Dios, Dios mío eres tú; de madrugada te buscaré; mi alma tiene sed de ti, mi carne te anhela, en tierra seca y árida donde no hay aguas.
David escribió este salmo en el desierto de Judá, una tierra árida y agotada que no proporcionaba el alivio que anhela el corazón humano. Sus experiencias solitarias en lugares tan carentes de consuelo y prosperidad fueron diseñadas por Dios para enseñar a David que el mundo en sí mismo es un desierto estéril, en el sentido espiritual. En el mundo no se puede encontrar ninguna verdadera bendición que refresque el corazón de aquel que ha conocido la dulzura de la gracia de Dios. Debe buscar su alivio fuera del mundo y en el Dios vivo.
A través de tales experiencias, el creyente aprende que Dios no está lejos, como si fuera simplemente un Creador impersonal del universo con poco interés en aquellos que ha creado. Aprende a conocer a Dios como su propio Dios, y su corazón se conmueve para buscarlo temprano, sin demora. El mismo tiempo de sensación de privación es el momento propicio para cultivar la dulzura de la presencia de Dios.
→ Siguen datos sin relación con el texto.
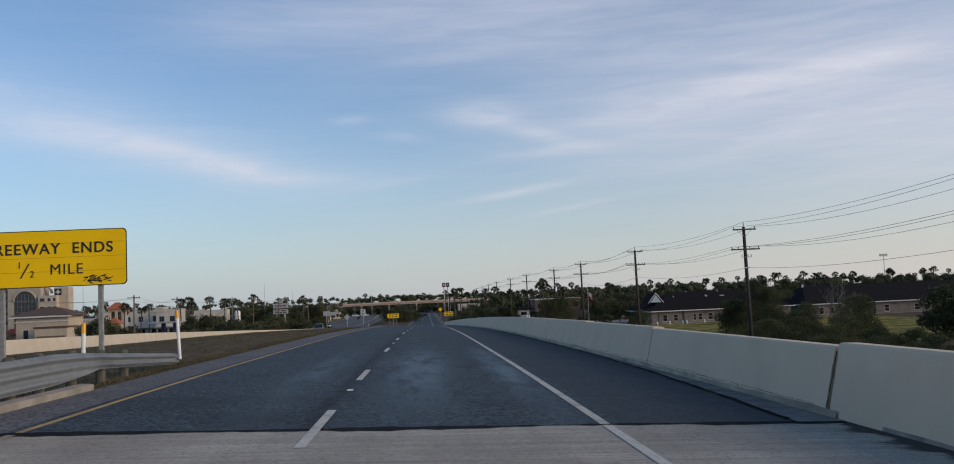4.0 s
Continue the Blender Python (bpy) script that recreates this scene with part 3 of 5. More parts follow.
for k, (a, b) in enumerate((((3.3, 16.3), (3.72, 16.75)), ((3.45, 17.9), (3.8, 17.2)), ((3.0, 20.3), (3.25, 20.1)), ((3.6, 18.4), (3.75, 17.7)), ((3.05, 16.1), (3.4, 16.2)), ((2.9, 13.0), (3.9, 13.6)), ((4.85, -20), (4.9, 21)), ((3.4, 19.2), (3.3, 18.7)))):
    crack("road_crack", a, b, 0.055 if k != 6 else 0.03, DIRT, road, on_road, 0.08 if k != 6 else 0.04, k * 3.7, 60 if k == 6 else 20, 0.7)
for k in range(11):
    crack("shoulder_seam", (-6.15, -68 + 8 * k), (-6.15, -60.02 + 8 * k), 0.05, DIRT, road, on_road_high, 0.03, k * 2.1, 40)


def gutter_width(y):
    return 0.10 + 0.55 * math.exp(-(y - JOINT_B) / 8.0)


bm = bmesh.new()
rows = []
for i in range(90):
    y = JOINT_B + 0.02 + 0.5 * i
    w = gutter_width(y) + 0.03 * noise.noise((y * 1.3, 2, 6))
    rows.append([bm.verts.new((x, y, surf(x, y) + 0.009)) for x in (5.21 - w, 5.21)])
for a, b in zip(rows, rows[1:]):
    bm.faces.new((a[0], b[0], b[1], a[1]))
part("gutter_edge", bm, material("pale_gutter", (0.13, 0.13, 0.125), (0.24, 0.235, 0.22), 7, 0.95, bump=0.5, bump_scale=25, stain=(0.08, 0.078, 0.074), stain_scale=1.8), road_b, "pale concrete gutter along the barrier")
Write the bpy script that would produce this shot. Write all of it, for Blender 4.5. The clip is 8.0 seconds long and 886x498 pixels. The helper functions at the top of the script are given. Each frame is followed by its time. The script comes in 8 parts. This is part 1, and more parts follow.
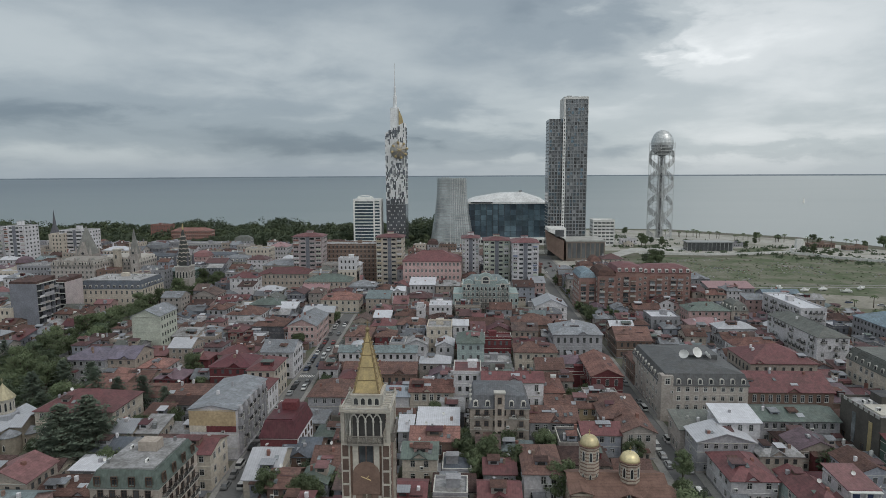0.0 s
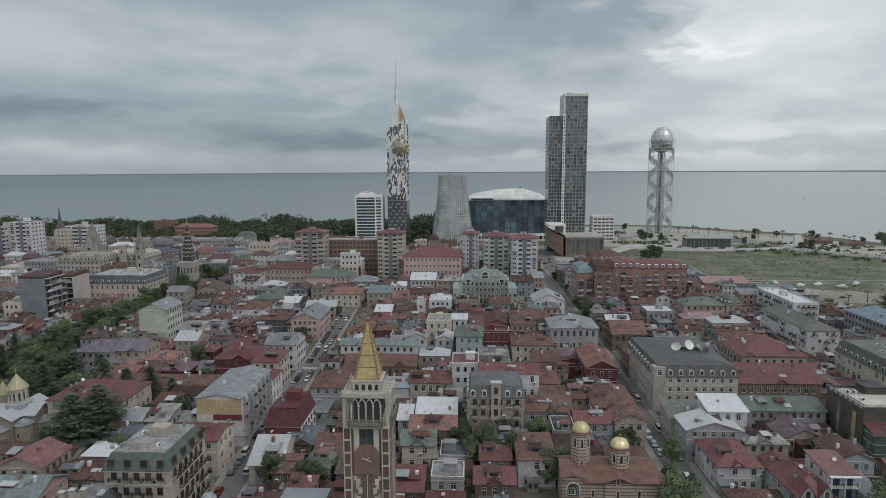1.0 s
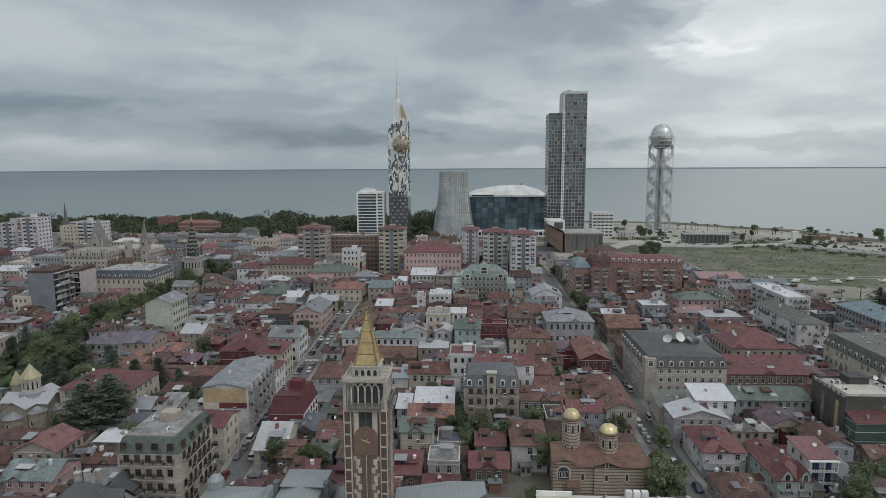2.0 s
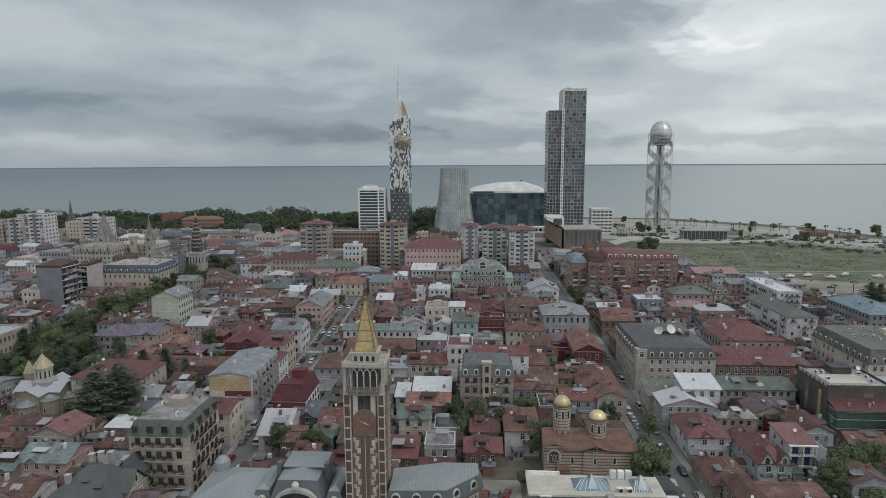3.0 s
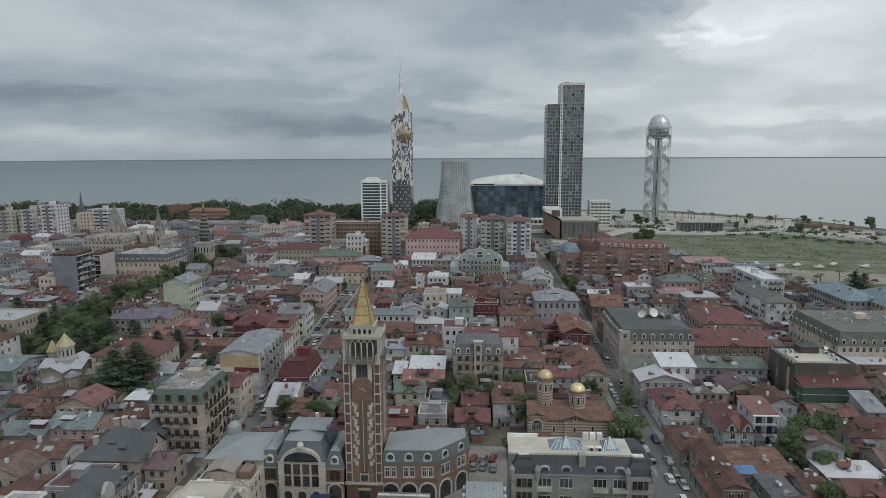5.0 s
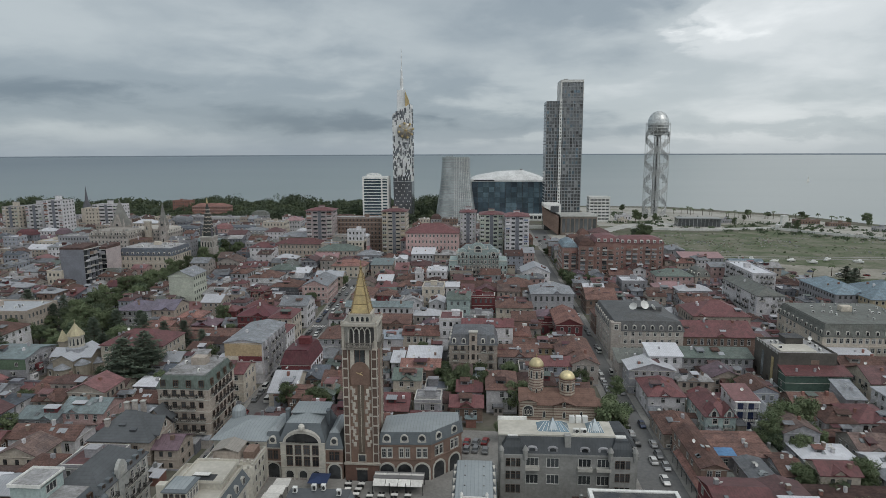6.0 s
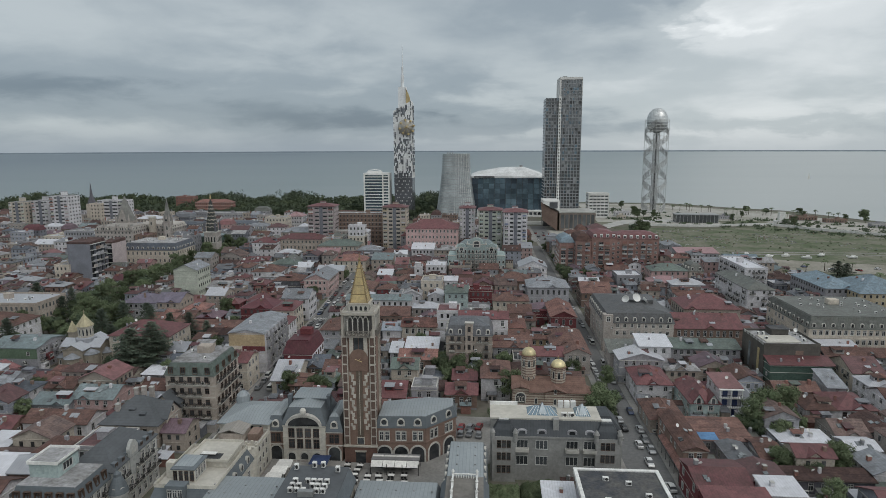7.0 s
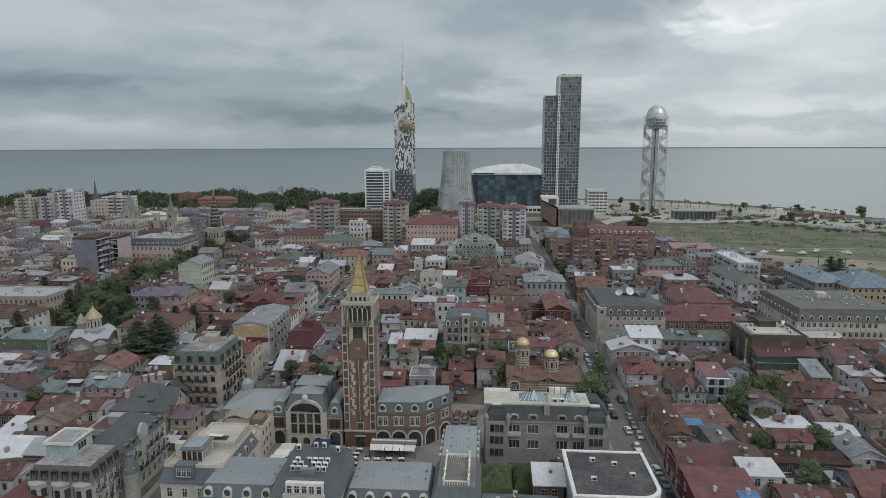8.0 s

En tales ocasiones de estar a solas con Dios, el alma sedienta encontrará gran deleite en el consuelo de la comunión con él.
Con demasiada frecuencia, los creyentes se dejan desanimar y abatir por la vida en el desierto. Pueden sentir la falta de compañerismo con otros que aman al Señor, o pueden pensar que necesitan vivir experiencias emocionantes. Sin embargo, el Señor puede haberlos colocado en circunstancias totalmente diferentes, con la intención de que aprendan su necesidad de la preciosa comunión de su propio amor y bondad. Si clamamos con fe por el Dios vivo, anhelándolo como en una tierra seca y árida donde no hay aguas, el resultado será mucho mejor de lo que esperábamos. Nuestra alma será refrescada y colmada de su bondad. “Como de meollo y de grosura será saciada mi alma, y con labios de júbilo te alabará mi boca” (Sal. 63:5).